Amendments to these schedules, especially increases or decreases in position size and changes from passive (13G) to active (13D), are also informative events.
Other Notable Filings
Form 4 (Insider gifts and planned sales under 10b5-1 plans). Insiders can establish pre-arranged trading plans under SEC Rule 10b5-1 to sell shares at predetermined times or prices. These planned sales are still reported on Form 4 and can be distinguished from discretionary sales by the footnotes.
Form 144. Filed when an insider intends to sell restricted stock or control stock. The filing indicates intent, not a completed transaction.
SC TO (Tender Offer). Filed when an entity makes a formal offer to purchase shares from public shareholders, typically at a premium. These filings contain the terms of the offer, the acquirer's financing arrangements, and the purpose of the acquisition.
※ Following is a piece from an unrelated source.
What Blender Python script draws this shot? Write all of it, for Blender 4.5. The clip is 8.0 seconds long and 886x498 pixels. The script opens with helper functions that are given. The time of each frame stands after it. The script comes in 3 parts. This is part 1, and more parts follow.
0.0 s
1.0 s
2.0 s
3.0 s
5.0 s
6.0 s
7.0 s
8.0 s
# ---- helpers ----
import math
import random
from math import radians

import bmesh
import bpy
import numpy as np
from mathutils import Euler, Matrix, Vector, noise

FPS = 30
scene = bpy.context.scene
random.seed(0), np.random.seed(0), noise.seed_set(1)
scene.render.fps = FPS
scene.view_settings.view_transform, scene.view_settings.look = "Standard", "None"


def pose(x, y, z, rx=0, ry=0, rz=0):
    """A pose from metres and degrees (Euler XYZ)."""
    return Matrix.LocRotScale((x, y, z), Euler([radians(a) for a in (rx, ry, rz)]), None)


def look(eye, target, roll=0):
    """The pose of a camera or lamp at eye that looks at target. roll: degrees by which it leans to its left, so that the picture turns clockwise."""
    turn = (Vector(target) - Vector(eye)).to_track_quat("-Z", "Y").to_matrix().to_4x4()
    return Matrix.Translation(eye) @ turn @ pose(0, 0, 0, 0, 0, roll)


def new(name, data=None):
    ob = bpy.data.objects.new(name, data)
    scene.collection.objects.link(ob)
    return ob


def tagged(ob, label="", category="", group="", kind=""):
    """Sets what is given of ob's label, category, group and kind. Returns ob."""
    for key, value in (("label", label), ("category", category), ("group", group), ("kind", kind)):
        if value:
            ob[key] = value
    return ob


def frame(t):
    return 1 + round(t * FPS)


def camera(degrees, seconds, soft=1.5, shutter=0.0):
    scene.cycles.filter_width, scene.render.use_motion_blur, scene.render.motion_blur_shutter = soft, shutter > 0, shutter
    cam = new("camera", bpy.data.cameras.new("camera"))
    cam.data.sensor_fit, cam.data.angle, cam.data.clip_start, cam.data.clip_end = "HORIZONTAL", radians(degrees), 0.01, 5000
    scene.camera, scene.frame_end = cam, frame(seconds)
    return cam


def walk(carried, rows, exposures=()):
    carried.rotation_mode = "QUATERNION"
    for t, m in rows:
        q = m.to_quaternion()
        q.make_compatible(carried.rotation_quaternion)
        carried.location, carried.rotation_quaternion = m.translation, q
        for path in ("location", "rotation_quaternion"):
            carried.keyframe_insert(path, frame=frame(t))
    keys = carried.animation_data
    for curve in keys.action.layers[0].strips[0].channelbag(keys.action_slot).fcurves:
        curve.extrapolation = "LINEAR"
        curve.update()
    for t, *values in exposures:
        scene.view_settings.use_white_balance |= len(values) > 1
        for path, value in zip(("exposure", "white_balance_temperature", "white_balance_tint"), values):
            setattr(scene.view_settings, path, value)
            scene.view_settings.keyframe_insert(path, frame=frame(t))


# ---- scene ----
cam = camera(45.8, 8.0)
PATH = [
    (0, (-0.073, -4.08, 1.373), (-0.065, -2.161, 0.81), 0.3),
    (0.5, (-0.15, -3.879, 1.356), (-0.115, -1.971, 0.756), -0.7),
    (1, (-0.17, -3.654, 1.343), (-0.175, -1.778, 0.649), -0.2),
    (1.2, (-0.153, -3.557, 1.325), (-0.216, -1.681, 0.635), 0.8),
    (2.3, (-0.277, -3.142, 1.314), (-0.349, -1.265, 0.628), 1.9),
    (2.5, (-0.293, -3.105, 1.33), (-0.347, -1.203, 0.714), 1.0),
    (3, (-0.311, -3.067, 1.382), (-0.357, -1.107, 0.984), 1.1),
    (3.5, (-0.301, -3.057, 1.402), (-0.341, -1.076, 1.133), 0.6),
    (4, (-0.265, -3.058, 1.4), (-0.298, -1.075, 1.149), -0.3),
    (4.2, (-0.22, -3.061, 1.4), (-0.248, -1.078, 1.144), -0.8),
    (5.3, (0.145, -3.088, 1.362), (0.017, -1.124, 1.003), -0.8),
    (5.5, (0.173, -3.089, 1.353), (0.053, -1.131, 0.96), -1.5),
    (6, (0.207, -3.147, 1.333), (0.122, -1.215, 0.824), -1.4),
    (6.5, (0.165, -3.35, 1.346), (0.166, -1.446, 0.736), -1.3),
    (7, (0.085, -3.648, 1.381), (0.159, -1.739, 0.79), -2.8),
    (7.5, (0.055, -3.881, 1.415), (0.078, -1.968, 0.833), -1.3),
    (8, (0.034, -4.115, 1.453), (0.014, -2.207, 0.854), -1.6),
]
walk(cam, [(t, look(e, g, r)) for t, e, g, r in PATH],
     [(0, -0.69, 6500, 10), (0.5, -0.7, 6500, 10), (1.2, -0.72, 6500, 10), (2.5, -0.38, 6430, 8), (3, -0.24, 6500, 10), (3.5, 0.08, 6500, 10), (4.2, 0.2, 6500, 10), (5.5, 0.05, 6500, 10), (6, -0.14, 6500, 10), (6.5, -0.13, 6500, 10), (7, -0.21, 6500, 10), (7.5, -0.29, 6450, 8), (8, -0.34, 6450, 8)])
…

DEF 14A (Proxy Statement). Discussed in detail in a separate article, this filing contains director nominations, executive compensation, and matters for shareholder vote.
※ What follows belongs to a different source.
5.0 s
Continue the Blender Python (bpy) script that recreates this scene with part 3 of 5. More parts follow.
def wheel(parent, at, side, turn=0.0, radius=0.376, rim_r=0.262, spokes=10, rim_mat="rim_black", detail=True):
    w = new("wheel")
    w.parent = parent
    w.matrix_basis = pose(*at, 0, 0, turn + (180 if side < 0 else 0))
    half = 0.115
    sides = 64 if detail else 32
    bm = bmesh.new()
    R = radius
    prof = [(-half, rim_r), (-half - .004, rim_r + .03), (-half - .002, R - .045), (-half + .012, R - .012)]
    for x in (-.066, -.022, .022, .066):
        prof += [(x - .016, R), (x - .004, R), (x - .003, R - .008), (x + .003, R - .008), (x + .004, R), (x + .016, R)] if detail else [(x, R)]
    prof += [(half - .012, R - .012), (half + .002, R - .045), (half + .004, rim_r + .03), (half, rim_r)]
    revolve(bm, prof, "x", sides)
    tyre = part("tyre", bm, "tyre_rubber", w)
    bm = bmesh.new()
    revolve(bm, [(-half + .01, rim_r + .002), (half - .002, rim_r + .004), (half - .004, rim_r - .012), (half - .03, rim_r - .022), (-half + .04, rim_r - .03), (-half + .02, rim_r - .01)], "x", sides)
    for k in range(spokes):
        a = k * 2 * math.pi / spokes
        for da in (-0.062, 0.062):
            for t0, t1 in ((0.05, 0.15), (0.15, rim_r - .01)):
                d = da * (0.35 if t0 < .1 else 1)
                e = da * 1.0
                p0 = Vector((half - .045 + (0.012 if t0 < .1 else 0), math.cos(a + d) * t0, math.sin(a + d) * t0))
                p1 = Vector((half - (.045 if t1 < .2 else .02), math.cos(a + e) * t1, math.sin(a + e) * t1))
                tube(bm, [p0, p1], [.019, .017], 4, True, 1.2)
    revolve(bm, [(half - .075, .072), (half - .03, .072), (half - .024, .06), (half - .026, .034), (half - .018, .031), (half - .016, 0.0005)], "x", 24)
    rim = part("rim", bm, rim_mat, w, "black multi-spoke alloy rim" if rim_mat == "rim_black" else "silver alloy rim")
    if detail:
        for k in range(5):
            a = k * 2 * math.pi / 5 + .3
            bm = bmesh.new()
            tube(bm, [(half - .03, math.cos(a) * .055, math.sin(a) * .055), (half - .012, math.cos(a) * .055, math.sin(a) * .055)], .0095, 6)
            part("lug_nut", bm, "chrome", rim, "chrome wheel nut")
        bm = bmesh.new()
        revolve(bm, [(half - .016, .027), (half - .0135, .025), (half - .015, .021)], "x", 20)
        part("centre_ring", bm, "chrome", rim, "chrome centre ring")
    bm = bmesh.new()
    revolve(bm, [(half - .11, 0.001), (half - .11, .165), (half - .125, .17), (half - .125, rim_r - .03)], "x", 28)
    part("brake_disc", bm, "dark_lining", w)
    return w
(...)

Building a Filing Monitoring System
For investors tracking a portfolio of companies, setting up alerts for key filings eliminates the risk of missing material information. The SEC's EDGAR system allows users to create email alerts for specific companies and filing types. Third-party services like Whale Wisdom (for 13F data) and InsiderTracker (for Form 4 data) provide more user-friendly interfaces for monitoring specific filing categories.
The most time-sensitive filings are 8-Ks (material events that can move stock prices immediately), Form 4s (insider transactions that may signal near-term developments), and Schedule 13D amendments (activist investor moves). The most analytically valuable are the S-1 (for new investment opportunities), the 13F (for tracking professional conviction), and the proxy statement (for governance quality). Together, these filings provide a mosaic of information that, when combined with the annual and quarterly financial reports, gives the attentive investor a comprehensive and timely picture of any public company.